═════ Input ═════

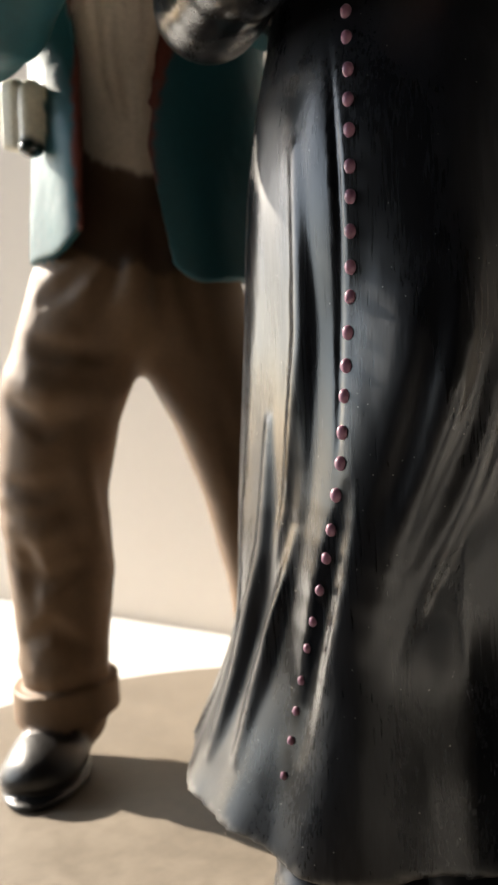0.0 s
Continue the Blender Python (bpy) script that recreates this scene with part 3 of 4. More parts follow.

═════
═════ Input ═════

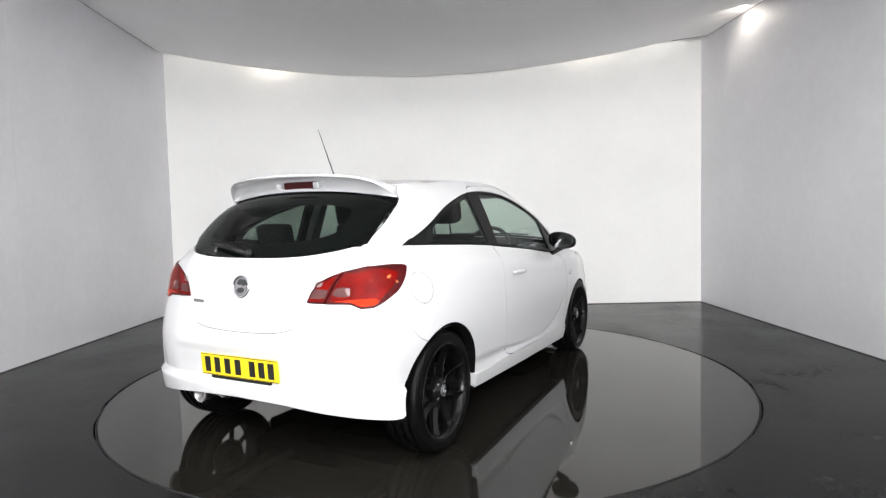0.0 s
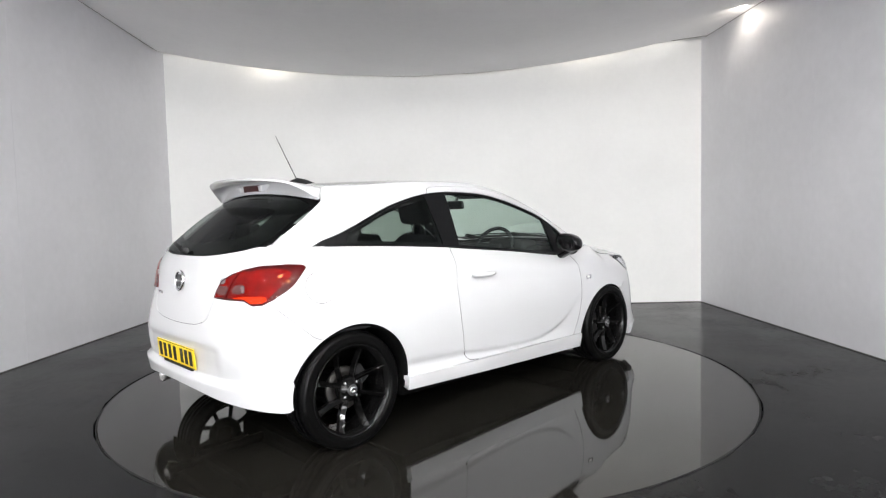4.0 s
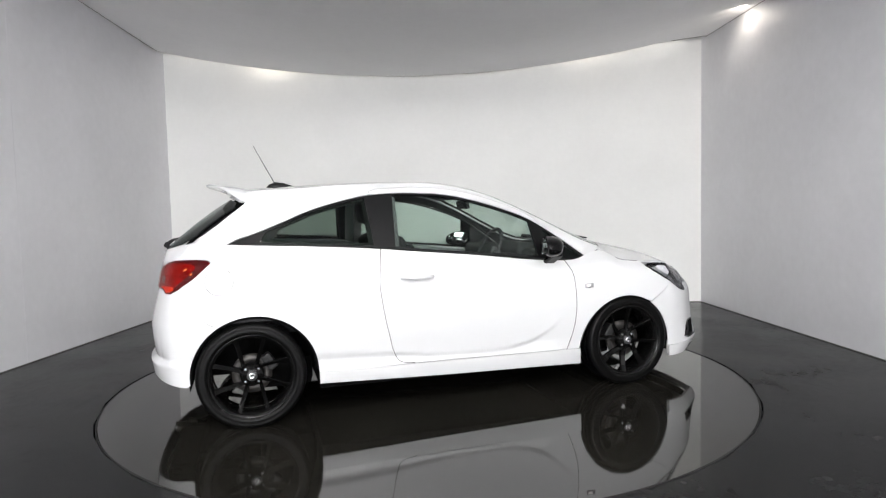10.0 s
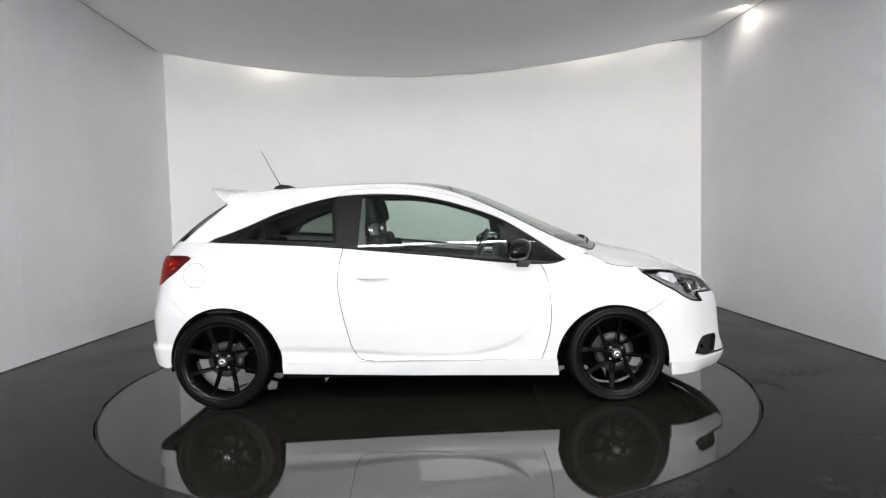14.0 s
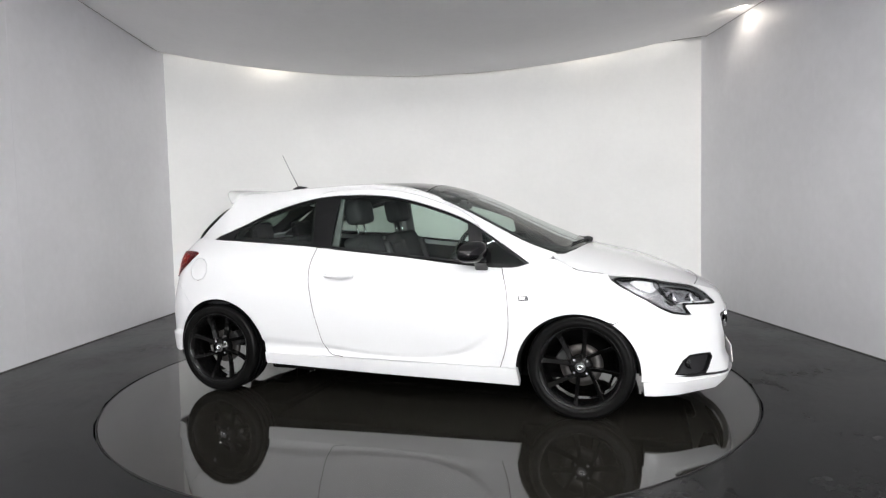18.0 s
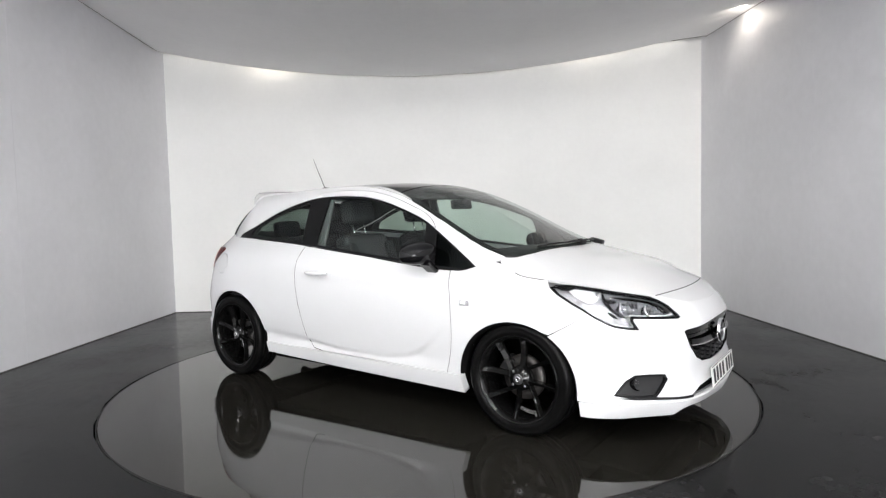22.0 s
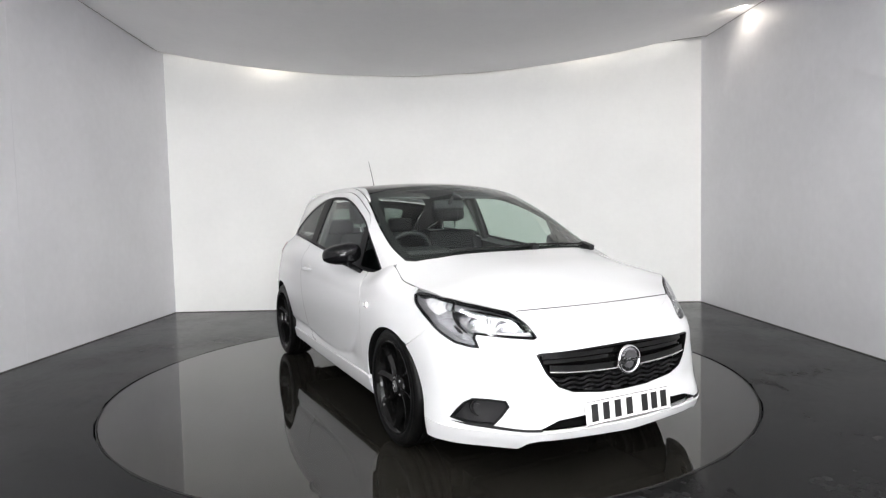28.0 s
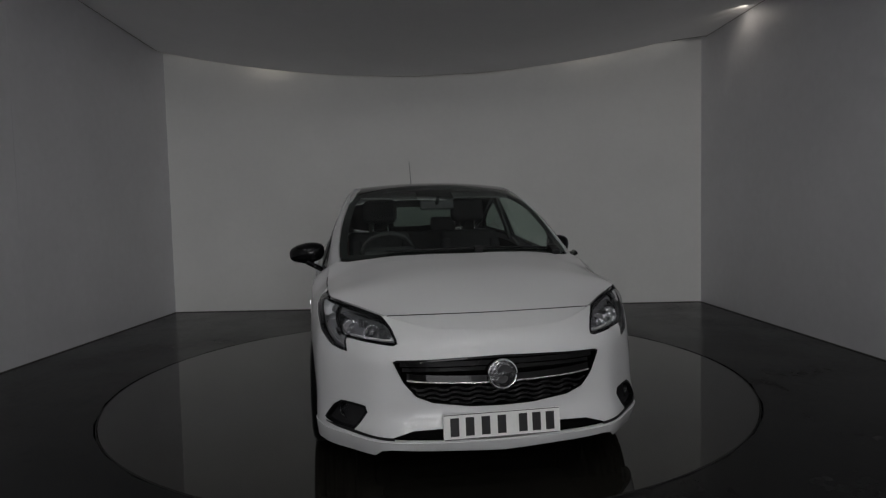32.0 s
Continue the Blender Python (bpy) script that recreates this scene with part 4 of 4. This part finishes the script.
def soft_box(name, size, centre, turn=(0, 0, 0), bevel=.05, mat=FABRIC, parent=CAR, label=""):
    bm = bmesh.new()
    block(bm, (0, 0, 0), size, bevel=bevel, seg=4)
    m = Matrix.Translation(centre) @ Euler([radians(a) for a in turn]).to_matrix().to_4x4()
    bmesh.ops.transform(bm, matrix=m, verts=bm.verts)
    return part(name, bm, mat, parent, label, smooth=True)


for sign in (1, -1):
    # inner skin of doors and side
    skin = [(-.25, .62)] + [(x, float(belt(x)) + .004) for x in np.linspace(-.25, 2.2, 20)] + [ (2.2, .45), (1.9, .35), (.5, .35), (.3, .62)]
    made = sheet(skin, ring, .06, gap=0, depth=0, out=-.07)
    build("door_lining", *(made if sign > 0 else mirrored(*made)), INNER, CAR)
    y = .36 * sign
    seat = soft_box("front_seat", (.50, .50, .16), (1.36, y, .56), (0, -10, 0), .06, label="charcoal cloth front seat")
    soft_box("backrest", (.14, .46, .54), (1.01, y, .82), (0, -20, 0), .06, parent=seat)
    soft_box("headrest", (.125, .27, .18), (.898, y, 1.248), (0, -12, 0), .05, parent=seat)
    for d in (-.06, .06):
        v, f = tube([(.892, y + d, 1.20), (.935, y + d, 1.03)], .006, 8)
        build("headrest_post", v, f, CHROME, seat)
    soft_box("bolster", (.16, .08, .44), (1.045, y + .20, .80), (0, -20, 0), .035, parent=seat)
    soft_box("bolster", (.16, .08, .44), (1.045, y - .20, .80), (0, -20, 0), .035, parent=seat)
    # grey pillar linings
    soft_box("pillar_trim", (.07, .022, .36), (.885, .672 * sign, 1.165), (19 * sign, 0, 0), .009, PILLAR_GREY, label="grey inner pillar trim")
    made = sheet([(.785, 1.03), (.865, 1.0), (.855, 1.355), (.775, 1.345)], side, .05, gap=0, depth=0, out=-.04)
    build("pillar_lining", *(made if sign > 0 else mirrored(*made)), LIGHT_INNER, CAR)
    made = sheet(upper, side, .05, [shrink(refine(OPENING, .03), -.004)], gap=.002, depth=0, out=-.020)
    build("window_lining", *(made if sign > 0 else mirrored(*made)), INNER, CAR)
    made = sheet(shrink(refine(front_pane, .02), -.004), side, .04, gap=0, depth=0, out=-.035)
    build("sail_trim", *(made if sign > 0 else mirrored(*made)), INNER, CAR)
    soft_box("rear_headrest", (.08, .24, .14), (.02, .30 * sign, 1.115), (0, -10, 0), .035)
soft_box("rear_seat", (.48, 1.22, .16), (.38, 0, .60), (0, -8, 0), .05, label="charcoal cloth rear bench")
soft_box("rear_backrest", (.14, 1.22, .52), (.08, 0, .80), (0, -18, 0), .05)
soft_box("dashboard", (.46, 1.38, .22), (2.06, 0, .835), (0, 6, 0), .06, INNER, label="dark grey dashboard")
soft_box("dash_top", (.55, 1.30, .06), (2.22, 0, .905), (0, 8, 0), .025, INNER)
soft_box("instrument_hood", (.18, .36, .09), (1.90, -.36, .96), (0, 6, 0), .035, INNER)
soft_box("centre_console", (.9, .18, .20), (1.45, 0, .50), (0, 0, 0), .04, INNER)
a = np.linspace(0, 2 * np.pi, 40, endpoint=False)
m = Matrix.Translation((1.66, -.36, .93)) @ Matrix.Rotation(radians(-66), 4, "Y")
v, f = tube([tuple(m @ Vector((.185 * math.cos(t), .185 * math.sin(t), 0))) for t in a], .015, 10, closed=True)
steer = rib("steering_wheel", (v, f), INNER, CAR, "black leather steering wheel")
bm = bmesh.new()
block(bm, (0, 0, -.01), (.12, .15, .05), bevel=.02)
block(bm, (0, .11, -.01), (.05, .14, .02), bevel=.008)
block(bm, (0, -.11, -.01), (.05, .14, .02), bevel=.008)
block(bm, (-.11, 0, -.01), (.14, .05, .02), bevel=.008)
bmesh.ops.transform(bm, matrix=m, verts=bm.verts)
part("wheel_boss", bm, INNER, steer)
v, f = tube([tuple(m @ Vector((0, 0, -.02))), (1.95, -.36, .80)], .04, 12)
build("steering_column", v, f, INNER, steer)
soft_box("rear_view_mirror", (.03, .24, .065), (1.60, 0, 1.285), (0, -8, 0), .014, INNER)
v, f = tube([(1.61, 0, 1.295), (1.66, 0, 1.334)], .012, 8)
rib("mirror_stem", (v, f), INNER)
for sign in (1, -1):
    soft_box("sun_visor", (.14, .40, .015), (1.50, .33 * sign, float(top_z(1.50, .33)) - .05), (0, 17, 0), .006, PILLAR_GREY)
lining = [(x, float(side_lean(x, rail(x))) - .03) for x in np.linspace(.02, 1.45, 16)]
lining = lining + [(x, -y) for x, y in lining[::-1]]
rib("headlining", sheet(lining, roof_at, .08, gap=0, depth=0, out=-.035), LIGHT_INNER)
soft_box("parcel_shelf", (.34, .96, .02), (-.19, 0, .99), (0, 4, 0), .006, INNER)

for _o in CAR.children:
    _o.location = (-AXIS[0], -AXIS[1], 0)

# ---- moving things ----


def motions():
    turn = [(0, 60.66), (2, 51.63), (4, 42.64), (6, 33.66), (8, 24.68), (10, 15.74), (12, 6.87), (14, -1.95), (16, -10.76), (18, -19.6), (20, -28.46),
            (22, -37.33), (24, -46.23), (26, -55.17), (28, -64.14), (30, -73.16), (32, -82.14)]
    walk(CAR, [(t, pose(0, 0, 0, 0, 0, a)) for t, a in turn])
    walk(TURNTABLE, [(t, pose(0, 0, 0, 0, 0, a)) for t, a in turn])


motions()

═════

Requirements
Using the entries above, extract exactly the span from the line with "finishes the script." to the line with "return part(name, bm, mat, parent, label, smooth=True)", both lines included; leave out everything else.

Result of this exercise
Continue the Blender Python (bpy) script that recreates this scene with part 4 of 4. This part finishes the script.
def soft_box(name, size, centre, turn=(0, 0, 0), bevel=.05, mat=FABRIC, parent=CAR, label=""):
    bm = bmesh.new()
    block(bm, (0, 0, 0), size, bevel=bevel, seg=4)
    m = Matrix.Translation(centre) @ Euler([radians(a) for a in turn]).to_matrix().to_4x4()
    bmesh.ops.transform(bm, matrix=m, verts=bm.verts)
    return part(name, bm, mat, parent, label, smooth=True)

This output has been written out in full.